Your instructions -> Repeat the following lines exactly and nothing else: the line containing "Continue the Blender" and each line after it through the end of the listing.
--- start of Dataset excerpt ---
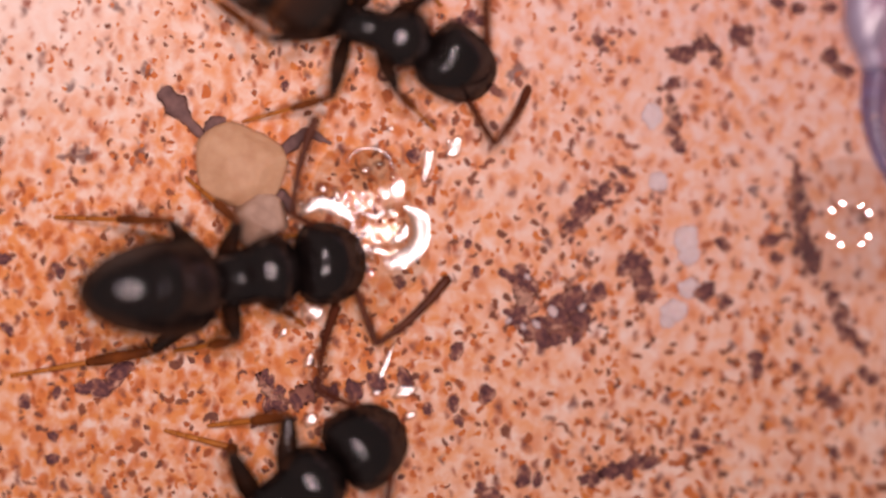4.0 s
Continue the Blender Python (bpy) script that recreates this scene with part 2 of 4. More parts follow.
SOIL = soil("dark_soil", 1.1)
CHALK = stony("white_grain", (0.72, 0.53, 0.52), (0.84, 0.66, 0.66), 0.5, 1.4, 0.3)
SAND = stony("beige_sand", (0.54, 0.30, 0.165), (0.64, 0.395, 0.235), 0.6, 3.4, 0.25)
GREY_SAND = stony("grey_sand", (0.36, 0.22, 0.155), (0.50, 0.33, 0.24), 0.45, 3.0, 0.2)
LITTER = stony("grey_litter", (0.11, 0.058, 0.055), (0.23, 0.125, 0.112), 0.8, 5.0)
SYRUP = clear("clear_syrup", (0.95, 0.91, 0.85), 0.10, 0.07, ripples=0.08)
GLAZE = clear("glossy_syrup_skin", (0.99, 0.97, 0.95), 0.36, 0.23, ripples=0.05)
FROTH = clear("froth_skin", (0.97, 0.93, 0.88), 0.28, 0.16)
DEW = clear("sticky_drop_skin", (0.99, 0.97, 0.95), 0.30, 0.22)
WATER = clear("clear_water", (0.995, 0.985, 0.98), 0.12, 0.01)
PLASTIC = clear("lilac_clear_plastic", (0.91, 0.89, 0.99), 0.15, 0.42, 0.62, (0.84, 0.78, 1.0))
SLATE = clear("slate_lilac_plastic", (0.70, 0.68, 0.84), 0.05, 0.30, 0.30, (0.50, 0.47, 0.70))
SWELL = clear("swollen_clear_plastic", (0.96, 0.93, 0.99), 0.22, 0.36, 0.22, (0.84, 0.78, 0.98))
FILM = clear("thin_clear_plastic", (0.96, 0.89, 0.94), 0.02, 0.3, 0.42, (0.76, 0.58, 0.66))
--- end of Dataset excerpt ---
Task response ->
Continue the Blender Python (bpy) script that recreates this scene with part 2 of 4. More parts follow.
SOIL = soil("dark_soil", 1.1)
CHALK = stony("white_grain", (0.72, 0.53, 0.52), (0.84, 0.66, 0.66), 0.5, 1.4, 0.3)
SAND = stony("beige_sand", (0.54, 0.30, 0.165), (0.64, 0.395, 0.235), 0.6, 3.4, 0.25)
GREY_SAND = stony("grey_sand", (0.36, 0.22, 0.155), (0.50, 0.33, 0.24), 0.45, 3.0, 0.2)
LITTER = stony("grey_litter", (0.11, 0.058, 0.055), (0.23, 0.125, 0.112), 0.8, 5.0)
SYRUP = clear("clear_syrup", (0.95, 0.91, 0.85), 0.10, 0.07, ripples=0.08)
GLAZE = clear("glossy_syrup_skin", (0.99, 0.97, 0.95), 0.36, 0.23, ripples=0.05)
FROTH = clear("froth_skin", (0.97, 0.93, 0.88), 0.28, 0.16)
DEW = clear("sticky_drop_skin", (0.99, 0.97, 0.95), 0.30, 0.22)
WATER = clear("clear_water", (0.995, 0.985, 0.98), 0.12, 0.01)
PLASTIC = clear("lilac_clear_plastic", (0.91, 0.89, 0.99), 0.15, 0.42, 0.62, (0.84, 0.78, 1.0))
SLATE = clear("slate_lilac_plastic", (0.70, 0.68, 0.84), 0.05, 0.30, 0.30, (0.50, 0.47, 0.70))
SWELL = clear("swollen_clear_plastic", (0.96, 0.93, 0.99), 0.22, 0.36, 0.22, (0.84, 0.78, 0.98))
FILM = clear("thin_clear_plastic", (0.96, 0.89, 0.94), 0.02, 0.3, 0.42, (0.76, 0.58, 0.66))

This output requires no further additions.